#### Given material ####

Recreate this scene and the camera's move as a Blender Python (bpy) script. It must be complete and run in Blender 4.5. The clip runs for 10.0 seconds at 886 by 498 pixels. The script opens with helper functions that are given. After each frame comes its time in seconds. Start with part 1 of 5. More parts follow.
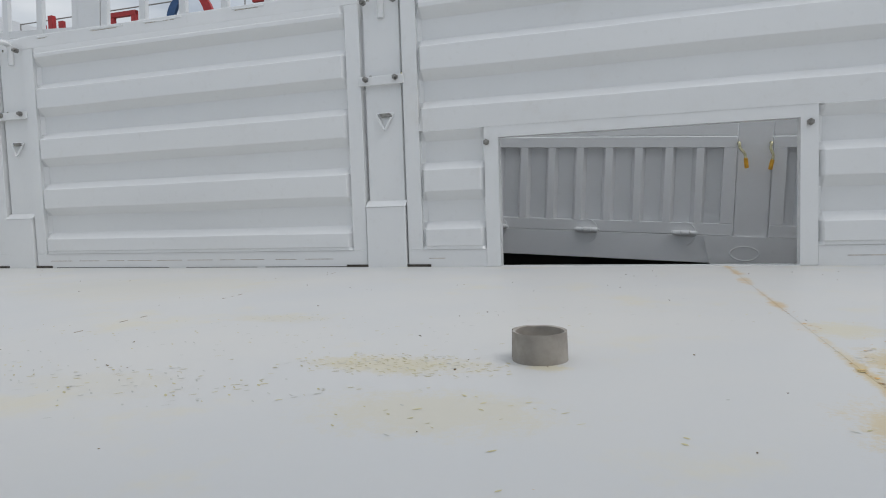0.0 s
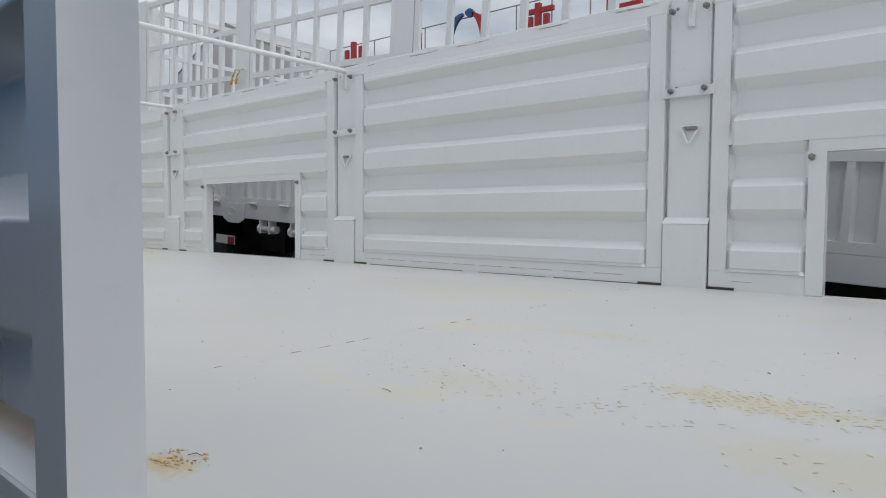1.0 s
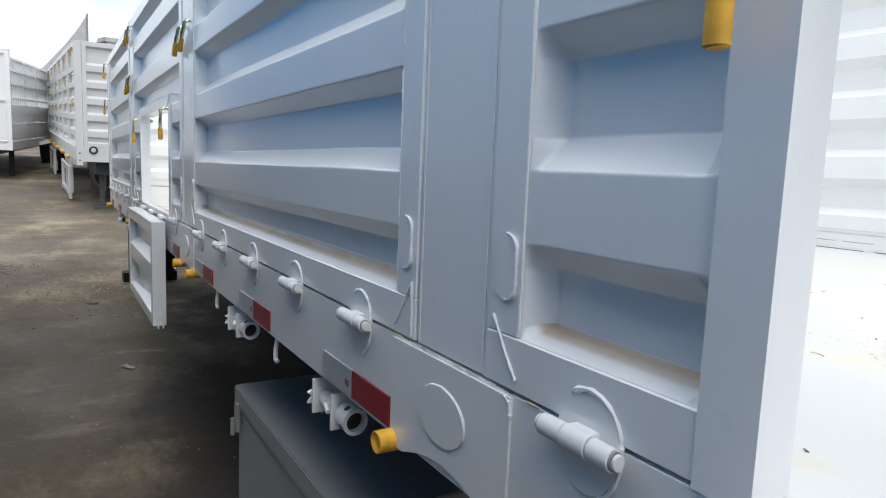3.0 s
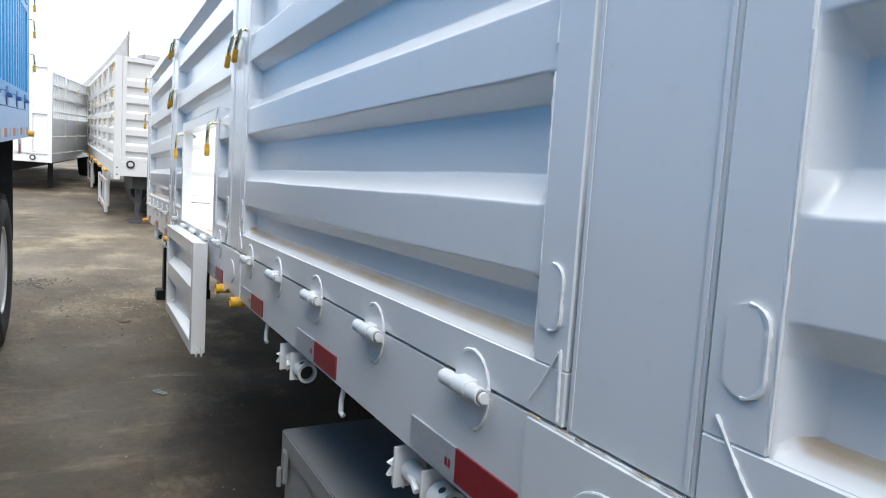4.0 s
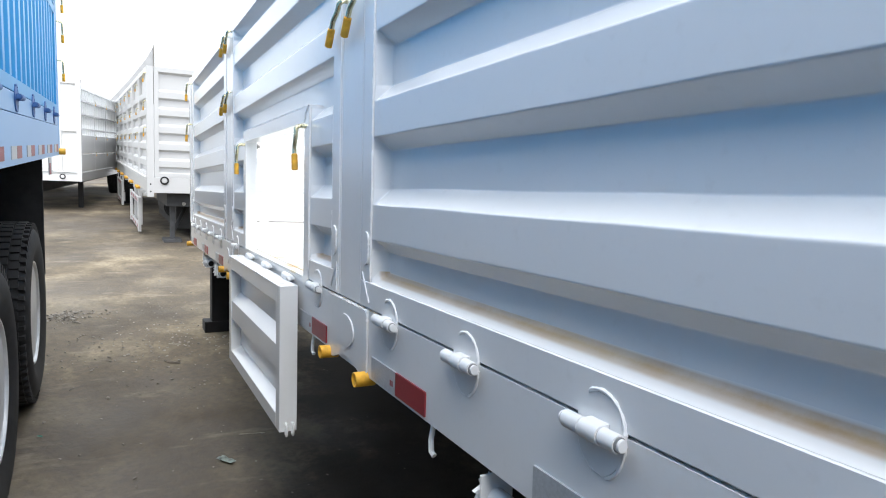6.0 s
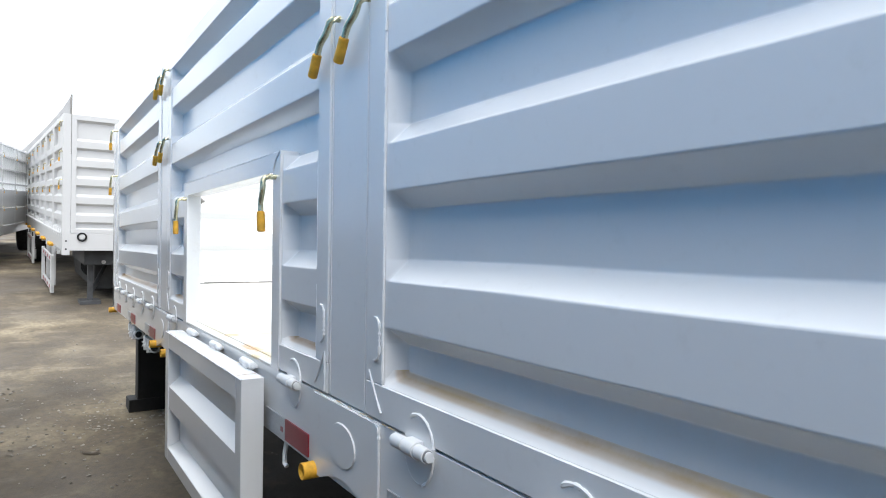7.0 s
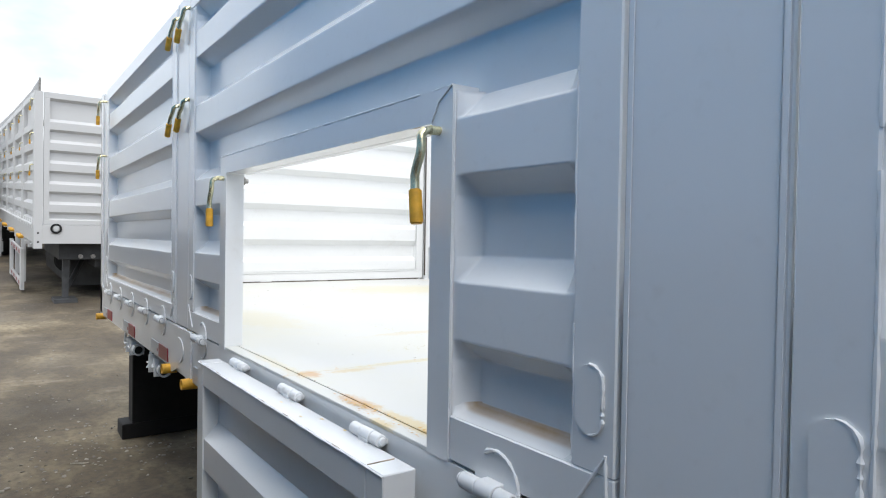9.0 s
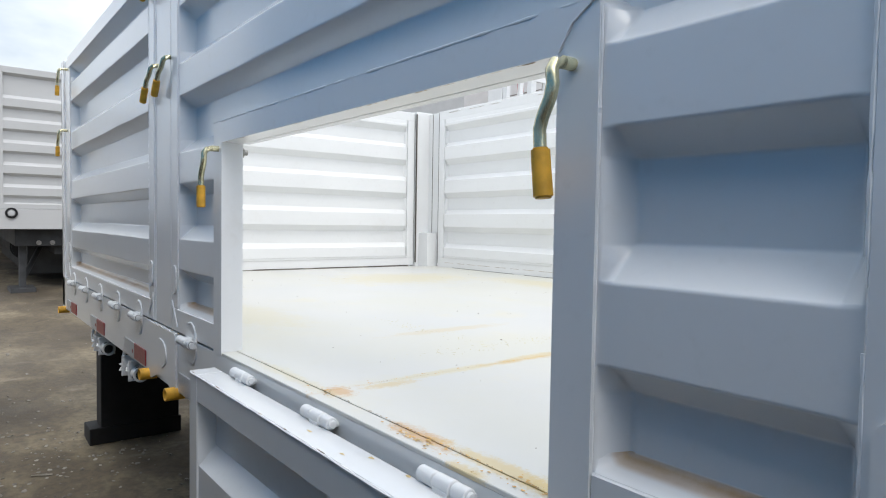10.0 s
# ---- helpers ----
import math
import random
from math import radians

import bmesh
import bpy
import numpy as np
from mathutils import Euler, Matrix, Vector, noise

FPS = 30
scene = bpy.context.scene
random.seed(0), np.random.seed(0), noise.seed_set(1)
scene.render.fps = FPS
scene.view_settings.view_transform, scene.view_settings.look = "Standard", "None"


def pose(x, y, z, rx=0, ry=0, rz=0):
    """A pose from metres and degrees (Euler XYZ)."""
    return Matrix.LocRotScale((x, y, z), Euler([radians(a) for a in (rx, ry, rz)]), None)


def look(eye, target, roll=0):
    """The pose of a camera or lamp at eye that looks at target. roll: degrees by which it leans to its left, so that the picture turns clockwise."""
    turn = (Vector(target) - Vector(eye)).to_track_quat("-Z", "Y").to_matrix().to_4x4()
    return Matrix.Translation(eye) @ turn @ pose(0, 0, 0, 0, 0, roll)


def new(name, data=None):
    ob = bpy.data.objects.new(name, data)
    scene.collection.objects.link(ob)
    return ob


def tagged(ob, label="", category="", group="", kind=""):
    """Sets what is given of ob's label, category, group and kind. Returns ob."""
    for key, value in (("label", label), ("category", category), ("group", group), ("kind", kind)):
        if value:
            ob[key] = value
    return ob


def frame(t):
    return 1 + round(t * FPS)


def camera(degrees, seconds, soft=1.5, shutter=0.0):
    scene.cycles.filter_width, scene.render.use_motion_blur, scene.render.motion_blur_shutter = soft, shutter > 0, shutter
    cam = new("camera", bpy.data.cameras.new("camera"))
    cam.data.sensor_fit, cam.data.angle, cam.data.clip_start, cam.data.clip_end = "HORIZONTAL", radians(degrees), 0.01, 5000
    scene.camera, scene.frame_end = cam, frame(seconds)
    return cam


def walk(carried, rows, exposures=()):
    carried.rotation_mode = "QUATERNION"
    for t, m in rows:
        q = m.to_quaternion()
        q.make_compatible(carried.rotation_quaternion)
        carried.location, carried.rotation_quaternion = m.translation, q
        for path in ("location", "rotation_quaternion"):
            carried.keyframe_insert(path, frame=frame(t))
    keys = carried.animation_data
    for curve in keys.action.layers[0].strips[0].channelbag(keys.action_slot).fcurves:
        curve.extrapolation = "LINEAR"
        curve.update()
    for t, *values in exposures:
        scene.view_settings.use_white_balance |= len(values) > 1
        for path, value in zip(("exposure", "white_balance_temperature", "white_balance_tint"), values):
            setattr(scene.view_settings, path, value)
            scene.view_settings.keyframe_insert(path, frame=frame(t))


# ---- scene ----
cam = camera(69.2, 10.0, 1.1)
PATH = [
    (0, (-0.087, -0.075, 1.265), (-0.686, 1.829, 1.131), -1.9),
    (0.5, (-0.184, -0.115, 1.268), (-1.112, 1.653, 1.156), -1.3),
    (0.8, (-0.224, -0.148, 1.284), (-1.367, 1.49, 1.18), -1.0),
    (1, (-0.225, -0.161, 1.29), (-1.5, 1.376, 1.192), 0.3),
    (1.5, (-0.221, -0.204, 1.285), (-1.755, 1.075, 1.177), 0.6),
    (1.6, (-0.194, -0.225, 1.295), (-1.796, 0.965, 1.16), 0.5),
    (2, (-0.274, -0.254, 1.271), (-1.987, 0.758, 1.072), 0.6),
    (2.2, (-0.289, -0.278, 1.289), (-1.985, 0.757, 1.055), 1.7),
    (2.5, (-0.332, -0.368, 1.279), (-2.033, 0.655, 1.034), 1.2),
    (3, (-0.392, -0.47, 1.283), (-2.085, 0.566, 1.041), 2.3),
    (3.2, (-0.428, -0.478, 1.281), (-2.126, 0.554, 1.052), 3.3),
    (4.3, (-0.8, -0.504, 1.295), (-2.542, 0.462, 1.126), 3.6),
    (4.5, (-0.892, -0.535, 1.299), (-2.617, 0.464, 1.133), 3.7),
    (5, (-1.075, -0.589, 1.305), (-2.756, 0.483, 1.151), 3.0),
    (5.5, (-1.294, -0.565, 1.303), (-3.0, 0.463, 1.13), 2.2),
    (6, (-1.532, -0.559, 1.312), (-3.305, 0.35, 1.139), 1.6),
    (6.2, (-1.63, -0.58, 1.32), (-3.375, 0.388, 1.187), 1.6),
    (7.3, (-2.103, -0.508, 1.354), (-3.777, 0.585, 1.349), 0.8),
    (7.5, (-2.196, -0.483, 1.355), (-3.891, 0.579, 1.353), 1.0),
    (8, (-2.454, -0.509, 1.35), (-4.184, 0.494, 1.361), 1.2),
    (8.5, (-2.653, -0.563, 1.365), (-4.319, 0.544, 1.36), 1.5),
    (9, (-2.804, -0.564, 1.354), (-4.437, 0.591, 1.317), 0.9),
    (9.5, (-2.965, -0.546, 1.368), (-4.597, 0.61, 1.324), 0.3),
    (10, (-3.154, -0.533, 1.346), (-4.727, 0.699, 1.265), 0.9),
]
EXPOSURES = [(0.0, 0.10), (1.0, 0.10), (1.5, 0.13), (2.0, 0.28), (2.5, 0.62), (3.0, 1.10), (3.2, 1.24), (4.5, 1.70), (5.0, 1.74), (6.0, 1.73), (7.5, 1.50), (8.5, 1.30), (9.0, 1.16), (10.0, 0.94)]
# The trailer stands nose-down on the level yard: its own axes lean 3.3 degrees.
LEAN_DEG = 3.3
T = Matrix.Translation((-4.6, 0, 0)) @ pose(0, 0, 0, 0, -LEAN_DEG, 0) @ Matrix.Translation((4.6, 0, 0))
walk(cam, [(t, T @ look(eye, target, roll)) for t, eye, target, roll in PATH], EXPOSURES)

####

[Exercise objective]
Make an exact transcription of the lines from the line with "# ---- helpers" through the line with "turn = (Vector(target)", inclusive, omitting all others.

[Result for this exercise]
# ---- helpers ----
import math
import random
from math import radians

import bmesh
import bpy
import numpy as np
from mathutils import Euler, Matrix, Vector, noise

FPS = 30
scene = bpy.context.scene
random.seed(0), np.random.seed(0), noise.seed_set(1)
scene.render.fps = FPS
scene.view_settings.view_transform, scene.view_settings.look = "Standard", "None"


def pose(x, y, z, rx=0, ry=0, rz=0):
    """A pose from metres and degrees (Euler XYZ)."""
    return Matrix.LocRotScale((x, y, z), Euler([radians(a) for a in (rx, ry, rz)]), None)


def look(eye, target, roll=0):
    """The pose of a camera or lamp at eye that looks at target. roll: degrees by which it leans to its left, so that the picture turns clockwise."""
    turn = (Vector(target) - Vector(eye)).to_track_quat("-Z", "Y").to_matrix().to_4x4()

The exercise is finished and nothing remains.